From the first signs of tension on the open sea, this latest move by Washington shows how far the US is willing to go as it moves to seize a Russian-linked oil tanker during a growing Atlantic confrontation, and it raises a bigger issue: can the new leadership in Caracas do anything meaningful in this storm?
A Fight Far From Land
This is not happening near America’s shores. It is happening deep in international waters, where control is less clear, and mistakes are costly. When a country starts chasing ships across oceans, it is no longer just about oil. It becomes about who makes the rules and who enforces them.
The tanker itself is not the real issue. The real issue is what it represents: defiance of sanctions and a challenge to US authority.

Why this Ship Matters
The vessel is being described as part of a shadow system that keeps oil flowing even when bans are in place. For the US, stopping such ships is a way to show that sanctions still have teeth.
For Russia, allowing one of its flagged vessels to be taken would look like weakness. That is why escorts and warnings quickly entered the picture. This is how small actions turn into big standoffs.
Venezuela Still At the Center
Even though the tanker was empty, Venezuela sits quietly behind this drama. Its oil remains the prize everyone is circling. The US wants control. Russia wants influence. Others are watching to see who blinks first.
This situation exposes how fragile Venezuela’s position is right now. Its resources attract attention, but its voice is barely heard.
Power Versus Law
There is a thin line between enforcing rules and forcing outcomes. When military assets follow civilian ships, that line becomes blurry. Supporters will say this is about law and order. Some other will say it looks like muscle-flexing.
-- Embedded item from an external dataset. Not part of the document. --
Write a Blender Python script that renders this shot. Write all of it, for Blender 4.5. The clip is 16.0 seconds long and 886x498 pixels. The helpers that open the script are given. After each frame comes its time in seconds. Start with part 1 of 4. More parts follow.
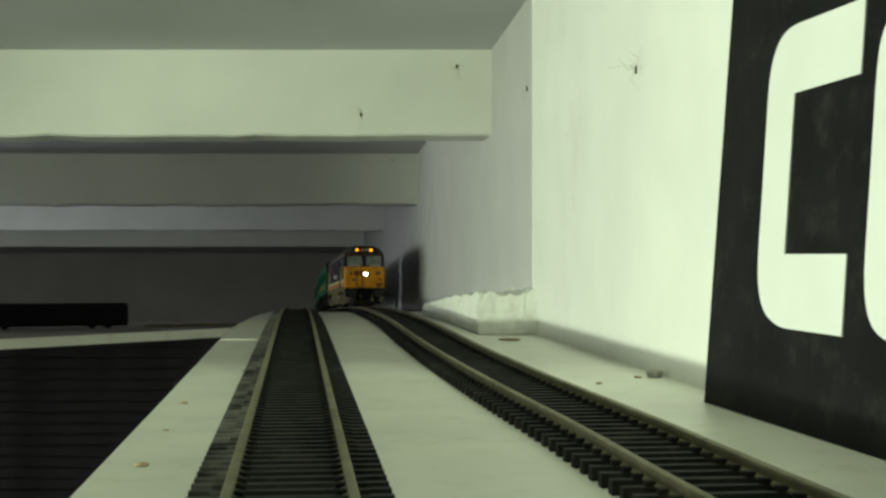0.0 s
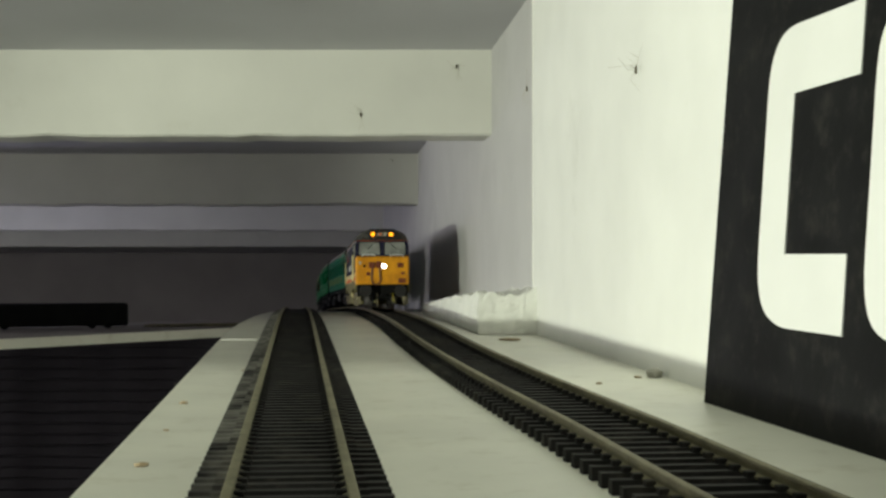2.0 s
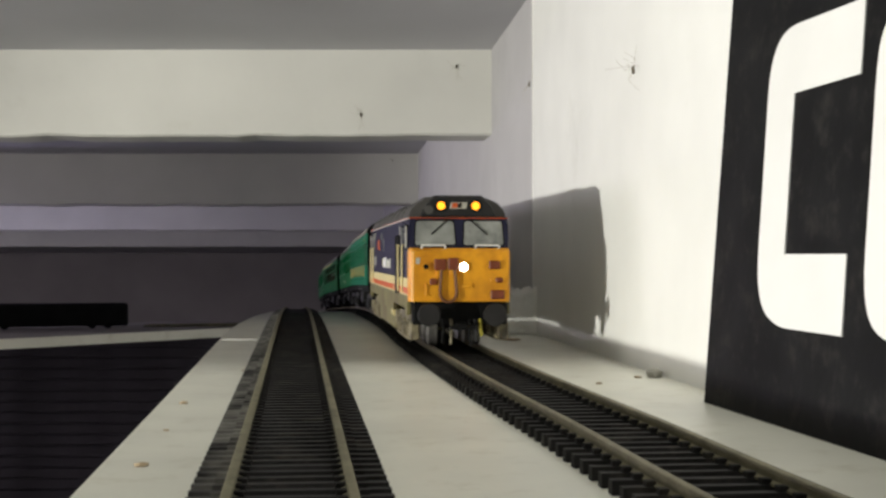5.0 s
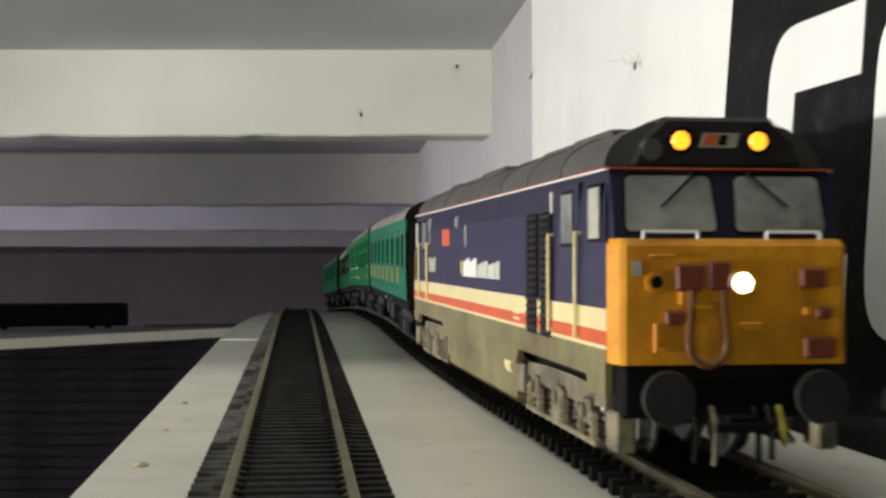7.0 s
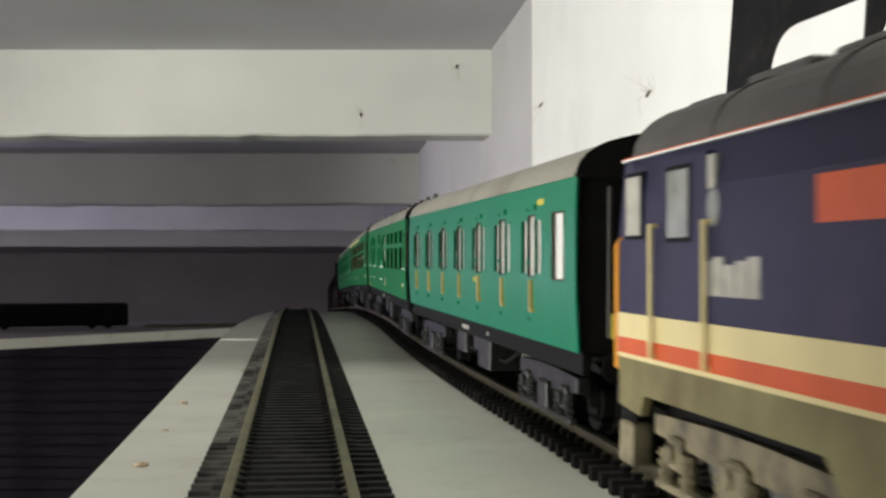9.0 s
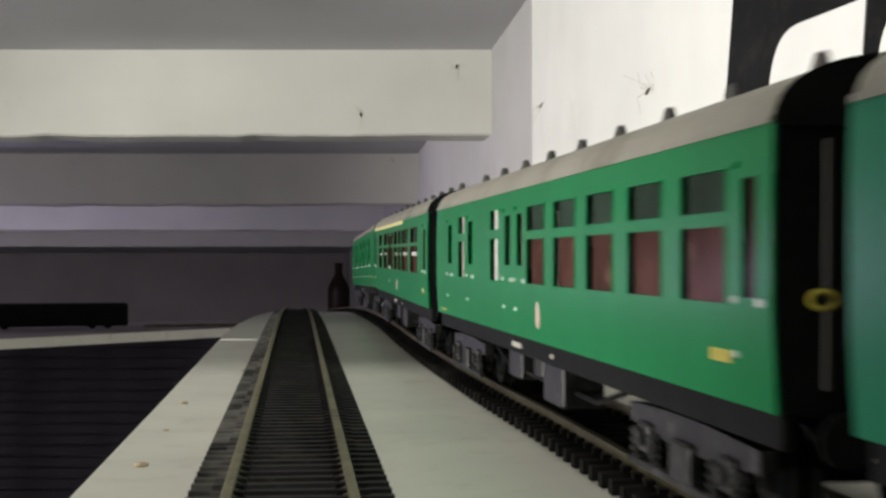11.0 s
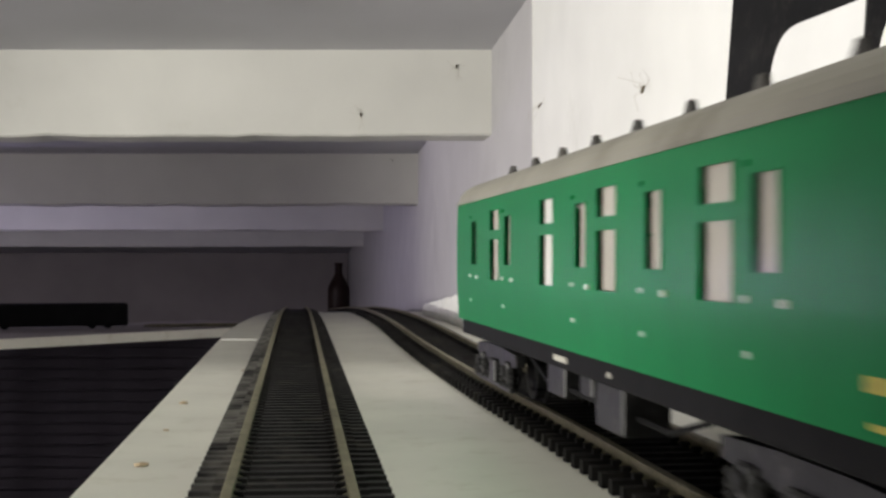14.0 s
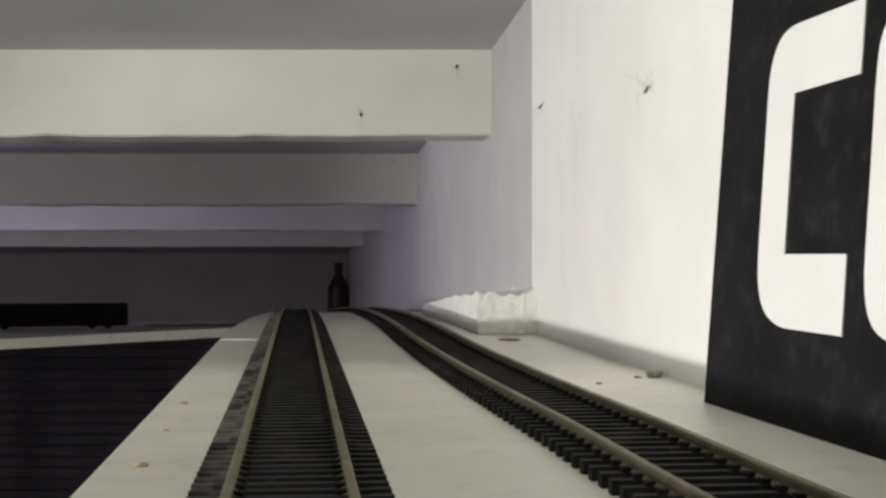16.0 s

When big powers clash this way, smaller players usually pay the price.
The New Face in Caracas
With a new interim leader in place, many are asking hard questions. She inherited chaos, pressure, and outside control almost overnight. Decisions made far away now shape her reality more than local needs.
Promises of cooperation sound good, but cooperation under pressure often leaves little room to act freely.
What This Could Lead To
If the tanker is taken, it sets a strong example. If it escapes, it weakens the message. Either way, tensions rise. More ships will be watched. More escorts will appear. The sea becomes crowded with suspicion.
And once that happens, accidents become more likely than dialogue.
As the US tightens its grip and rivals push back, the real test may be whether Venezuela’s interim president can do anything at all to protect her country’s interests, or if she is simply watching events unfold with no real power to change them.